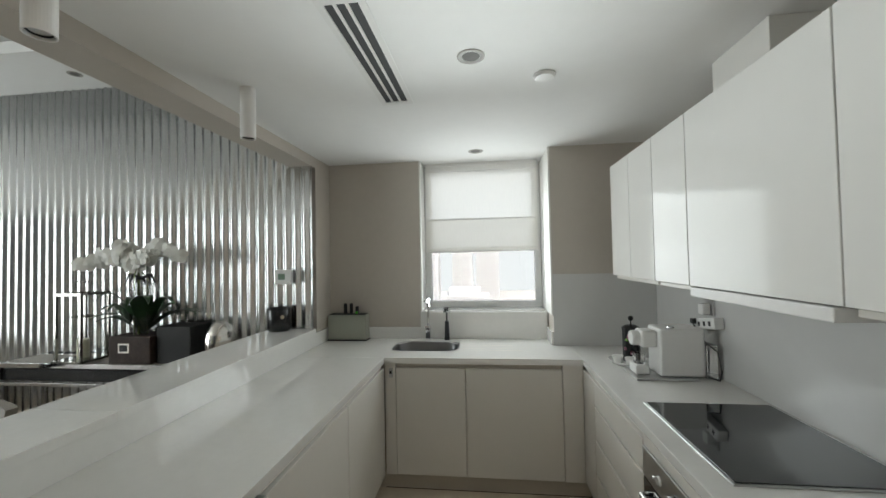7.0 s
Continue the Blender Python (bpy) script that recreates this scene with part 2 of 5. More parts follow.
def thing(name, at, label, category, group="", kind=""):
    ob = new(name)
    ob.location = at
    ob.empty_display_size = 0.1
    return tagged(ob, label, category, group, kind)


def part(name, bm, material, parent=None, label="", smooth=False):
    """Links a bmesh, made in world places, as one mesh under a thing or a part."""
    me = bpy.data.meshes.new(name)
    if parent is not None:
        bmesh.ops.translate(bm, vec=-root_of(parent).location, verts=bm.verts)
    bmesh.ops.recalc_face_normals(bm, faces=bm.faces)
    bm.to_mesh(me)
    bm.free()
    me.materials.append(material)
    if smooth:
        for p in me.polygons:
            p.use_smooth = True
    ob = new(name, me)
    if parent is not None:
        ob.parent = parent
    if label:
        ob["label"] = label
    return ob


def add_box(bm, x0, x1, y0, y1, z0, z1, bev=0.0, seg=2):
    r = bmesh.ops.create_cube(bm, size=1)
    vs = r["verts"]
    for v in vs:
        v.co = Vector(((x0 + x1) / 2 + v.co.x * (x1 - x0), (y0 + y1) / 2 + v.co.y * (y1 - y0), (z0 + z1) / 2 + v.co.z * (z1 - z0)))
    if bev:
        es = list({e for v in vs for e in v.link_edges})
        bmesh.ops.bevel(bm, geom=es, offset=bev, segments=seg, profile=0.5, affect="EDGES")
    return bm


def box(x0, x1, y0, y1, z0, z1, bev=0.0, seg=2):
    return add_box(bmesh.new(), x0, x1, y0, y1, z0, z1, bev, seg)


def add_lathe(bm, cx, cy, prof, n=28, sx=1.0, sy=1.0):
    """Turns a profile of (radius, height) pairs round an upright axis."""
    rings = []
    for r, z in prof:
        if r < 1e-5:
            rings.append([bm.verts.new((cx, cy, z))])
        else:
            rings.append([bm.verts.new((cx + sx * r * math.cos(2 * math.pi * i / n), cy + sy * r * math.sin(2 * math.pi * i / n), z)) for i in range(n)])
    for a, b in zip(rings, rings[1:]):
        for i in range(n):
            j = (i + 1) % n
            q = [a[i % len(a)], a[j % len(a)], b[j % len(b)], b[i % len(b)]]
            q = list(dict.fromkeys(q))
            if len(q) > 2:
                bm.faces.new(q)
    return bm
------
## [WHAT YOU ARE ASKED TO DO]
Output exactly the span of lines from the top of the listing through the line holding "return tagged(ob, label, category, group, kind)", and leave every picture out.

## [TASK RESPONSE]
7.0 s
Continue the Blender Python (bpy) script that recreates this scene with part 2 of 5. More parts follow.
def thing(name, at, label, category, group="", kind=""):
    ob = new(name)
    ob.location = at
    ob.empty_display_size = 0.1
    return tagged(ob, label, category, group, kind)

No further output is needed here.